From the Profiling perspective of the studio, you can create a column analysis to compute the number of most frequent values for each distinct record in a column. After executing the column analysis, you can generate a ready-to-use Job that will extract in an output file the distinct values from a value frequency.
You can then use these distinct values as a reference data set for other data standardization processes.
In the example below a column analysis on a postal_code column in a MySQL database has been created and executed in the Profiling perspective of the studio.
Prerequisites: You have already created and executed a column analysis that uses the Value Frequency indicator.
To generate a Job that extracts distinct values from a value frequency, do the following
In the analysis editor, right-click the Value Frequency indicator.
Select Generate Job.
The Integration perspective opens on the generated Job.

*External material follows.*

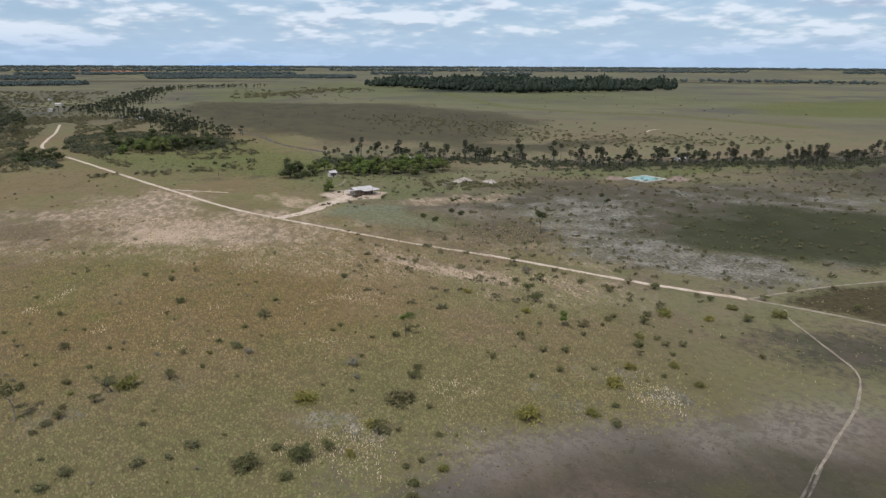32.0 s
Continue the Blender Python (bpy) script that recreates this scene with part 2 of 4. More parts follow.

The basic settings for the database component are already defined according to the database connection used in the column analysis.
The basic settings for the tAggregateRow component are already defined to count the distinct values from the value frequency of the postal_code column.
If required, use a different output component to recuperate the distinct values in a different type of file or in a database.
Save your Job and press F6 to execute it.
The Job extracts the distinct values from the value frequency and writes them in the defined output file.
You can then use this file as a kind of a reference file in your data quality Jobs. You can use the zip codes in the file when matching data on zip codes for instance.
For further information on the data quality components and Jobs, see the data quality chapter in the Talend Components Reference Guide.